**AIM OF THE EXERCISE:**
All of the lines below are to be transcribed faithfully, with pictures excluded from the copy.
── PROVIDED MATERIAL ──
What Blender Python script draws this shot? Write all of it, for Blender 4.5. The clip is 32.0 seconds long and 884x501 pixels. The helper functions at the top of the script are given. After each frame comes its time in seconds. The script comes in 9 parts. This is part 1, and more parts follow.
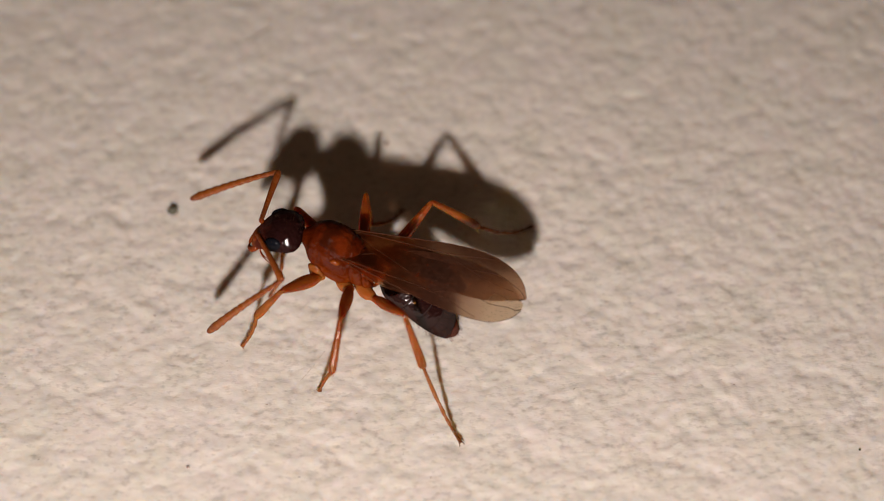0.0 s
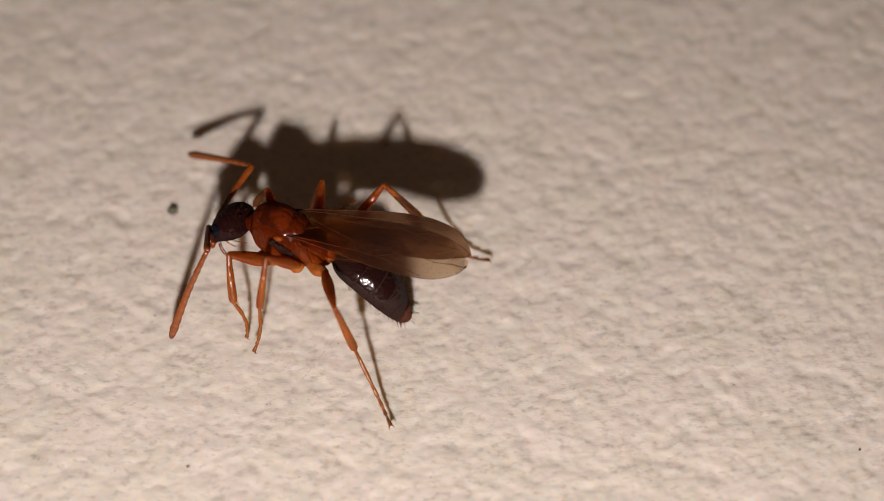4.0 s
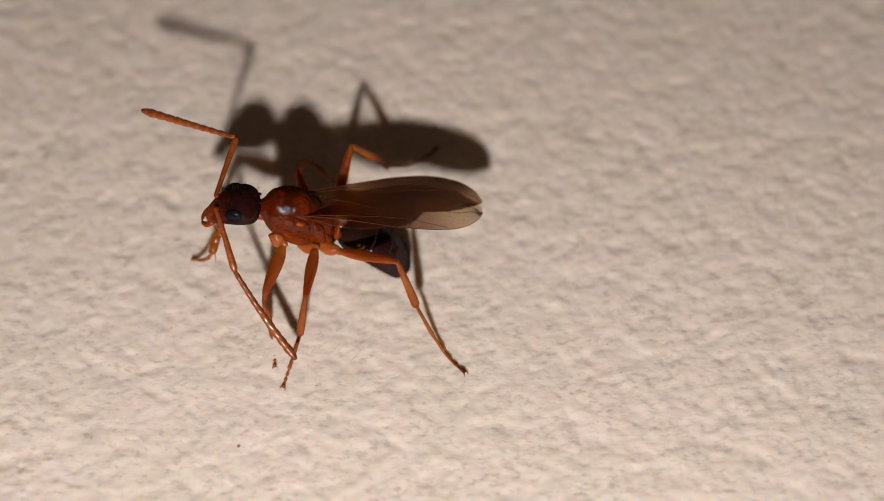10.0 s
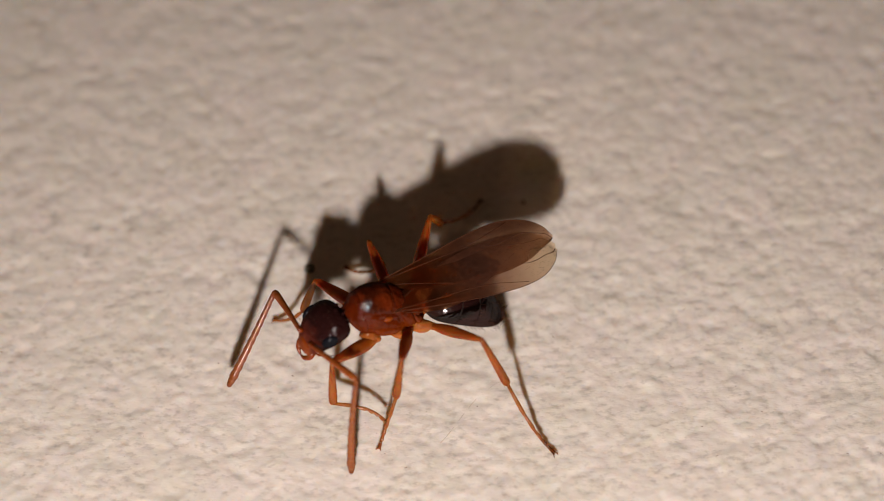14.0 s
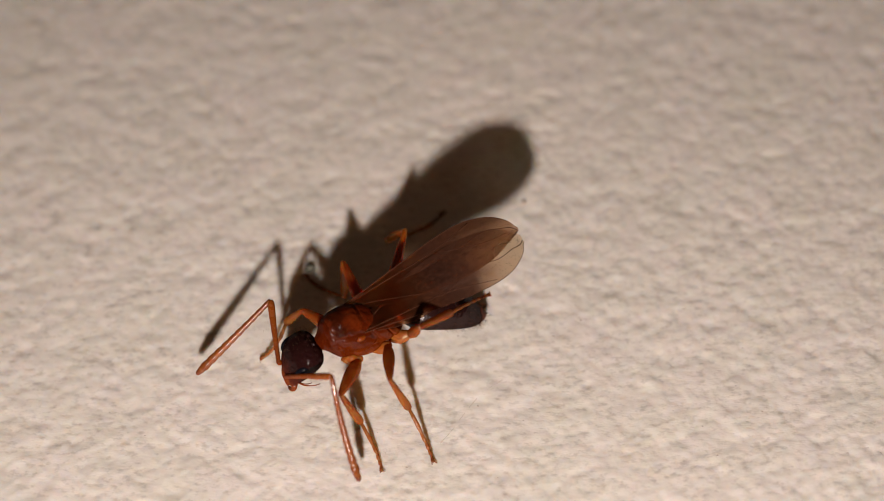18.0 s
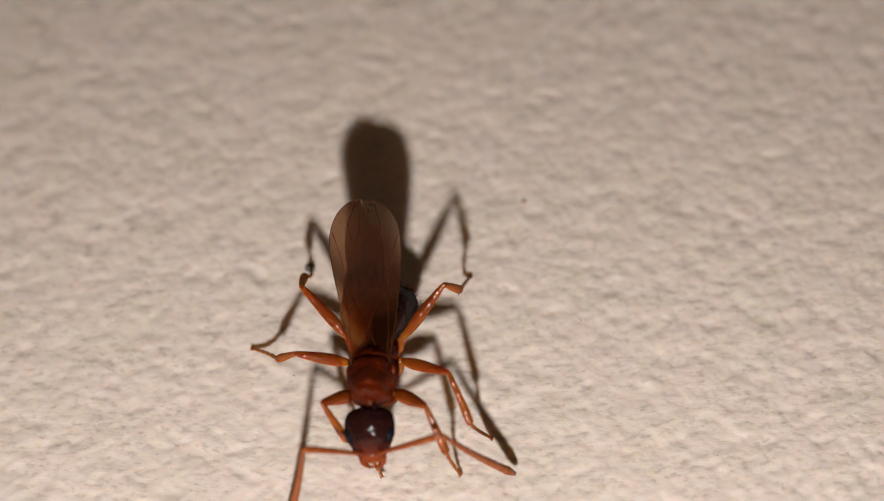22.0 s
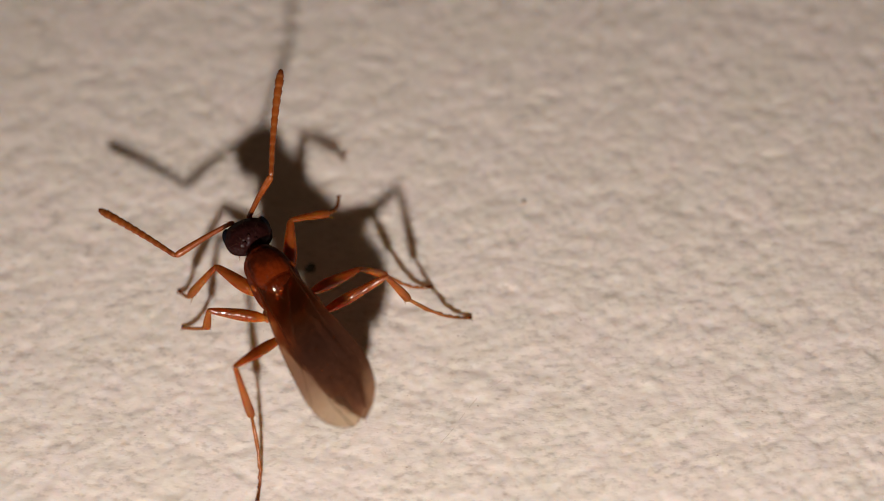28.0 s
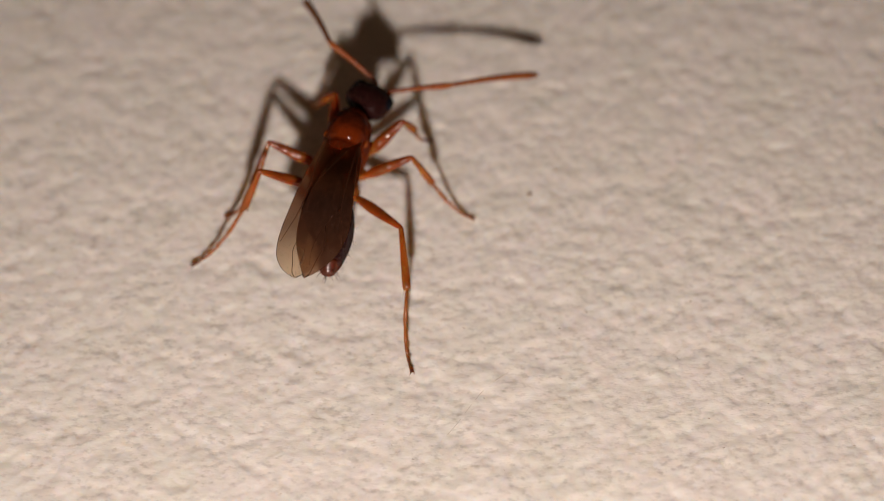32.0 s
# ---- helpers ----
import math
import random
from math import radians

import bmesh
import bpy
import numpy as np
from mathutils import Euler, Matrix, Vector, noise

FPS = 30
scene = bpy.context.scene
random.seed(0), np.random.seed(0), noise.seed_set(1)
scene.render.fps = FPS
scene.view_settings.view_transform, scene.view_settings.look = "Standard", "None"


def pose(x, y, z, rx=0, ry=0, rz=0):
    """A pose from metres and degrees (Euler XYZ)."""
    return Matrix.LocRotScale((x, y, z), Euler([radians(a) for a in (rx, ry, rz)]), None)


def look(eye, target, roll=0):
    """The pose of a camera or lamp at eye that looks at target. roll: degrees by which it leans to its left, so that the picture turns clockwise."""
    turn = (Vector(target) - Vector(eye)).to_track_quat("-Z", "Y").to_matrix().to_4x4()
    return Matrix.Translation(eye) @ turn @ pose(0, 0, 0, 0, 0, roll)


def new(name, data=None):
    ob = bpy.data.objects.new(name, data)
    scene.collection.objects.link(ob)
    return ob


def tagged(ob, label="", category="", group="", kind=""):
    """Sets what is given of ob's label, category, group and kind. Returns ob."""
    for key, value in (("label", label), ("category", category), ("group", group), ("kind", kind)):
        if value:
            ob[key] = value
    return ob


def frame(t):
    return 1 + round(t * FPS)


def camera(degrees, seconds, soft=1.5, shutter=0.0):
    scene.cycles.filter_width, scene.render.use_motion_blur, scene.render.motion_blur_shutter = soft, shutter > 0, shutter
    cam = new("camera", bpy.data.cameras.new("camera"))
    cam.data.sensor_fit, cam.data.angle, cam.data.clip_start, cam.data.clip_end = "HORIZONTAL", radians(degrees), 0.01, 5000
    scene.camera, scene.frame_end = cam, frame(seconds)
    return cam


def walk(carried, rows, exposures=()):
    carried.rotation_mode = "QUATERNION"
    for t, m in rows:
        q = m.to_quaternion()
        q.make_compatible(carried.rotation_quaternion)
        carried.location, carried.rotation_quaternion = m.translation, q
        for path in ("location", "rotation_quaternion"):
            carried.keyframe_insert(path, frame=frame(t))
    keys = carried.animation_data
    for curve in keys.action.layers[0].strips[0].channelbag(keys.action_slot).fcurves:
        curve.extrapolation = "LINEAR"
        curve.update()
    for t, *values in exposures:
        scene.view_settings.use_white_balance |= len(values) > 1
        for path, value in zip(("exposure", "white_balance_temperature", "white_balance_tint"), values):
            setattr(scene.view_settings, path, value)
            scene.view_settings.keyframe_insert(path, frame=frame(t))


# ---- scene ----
───
**THE SOLUTION:**
What Blender Python script draws this shot? Write all of it, for Blender 4.5. The clip is 32.0 seconds long and 884x501 pixels. The helper functions at the top of the script are given. After each frame comes its time in seconds. The script comes in 9 parts. This is part 1, and more parts follow.
0.0 s
4.0 s
10.0 s
14.0 s
18.0 s
22.0 s
28.0 s
32.0 s
# ---- helpers ----
import math
import random
from math import radians

import bmesh
import bpy
import numpy as np
from mathutils import Euler, Matrix, Vector, noise

FPS = 30
scene = bpy.context.scene
random.seed(0), np.random.seed(0), noise.seed_set(1)
scene.render.fps = FPS
scene.view_settings.view_transform, scene.view_settings.look = "Standard", "None"


def pose(x, y, z, rx=0, ry=0, rz=0):
    """A pose from metres and degrees (Euler XYZ)."""
    return Matrix.LocRotScale((x, y, z), Euler([radians(a) for a in (rx, ry, rz)]), None)


def look(eye, target, roll=0):
    """The pose of a camera or lamp at eye that looks at target. roll: degrees by which it leans to its left, so that the picture turns clockwise."""
    turn = (Vector(target) - Vector(eye)).to_track_quat("-Z", "Y").to_matrix().to_4x4()
    return Matrix.Translation(eye) @ turn @ pose(0, 0, 0, 0, 0, roll)


def new(name, data=None):
    ob = bpy.data.objects.new(name, data)
    scene.collection.objects.link(ob)
    return ob


def tagged(ob, label="", category="", group="", kind=""):
    """Sets what is given of ob's label, category, group and kind. Returns ob."""
    for key, value in (("label", label), ("category", category), ("group", group), ("kind", kind)):
        if value:
            ob[key] = value
    return ob


def frame(t):
    return 1 + round(t * FPS)


def camera(degrees, seconds, soft=1.5, shutter=0.0):
    scene.cycles.filter_width, scene.render.use_motion_blur, scene.render.motion_blur_shutter = soft, shutter > 0, shutter
    cam = new("camera", bpy.data.cameras.new("camera"))
    cam.data.sensor_fit, cam.data.angle, cam.data.clip_start, cam.data.clip_end = "HORIZONTAL", radians(degrees), 0.01, 5000
    scene.camera, scene.frame_end = cam, frame(seconds)
    return cam


def walk(carried, rows, exposures=()):
    carried.rotation_mode = "QUATERNION"
    for t, m in rows:
        q = m.to_quaternion()
        q.make_compatible(carried.rotation_quaternion)
        carried.location, carried.rotation_quaternion = m.translation, q
        for path in ("location", "rotation_quaternion"):
            carried.keyframe_insert(path, frame=frame(t))
    keys = carried.animation_data
    for curve in keys.action.layers[0].strips[0].channelbag(keys.action_slot).fcurves:
        curve.extrapolation = "LINEAR"
        curve.update()
    for t, *values in exposures:
        scene.view_settings.use_white_balance |= len(values) > 1
        for path, value in zip(("exposure", "white_balance_temperature", "white_balance_tint"), values):
            setattr(scene.view_settings, path, value)
            scene.view_settings.keyframe_insert(path, frame=frame(t))


# ---- scene ----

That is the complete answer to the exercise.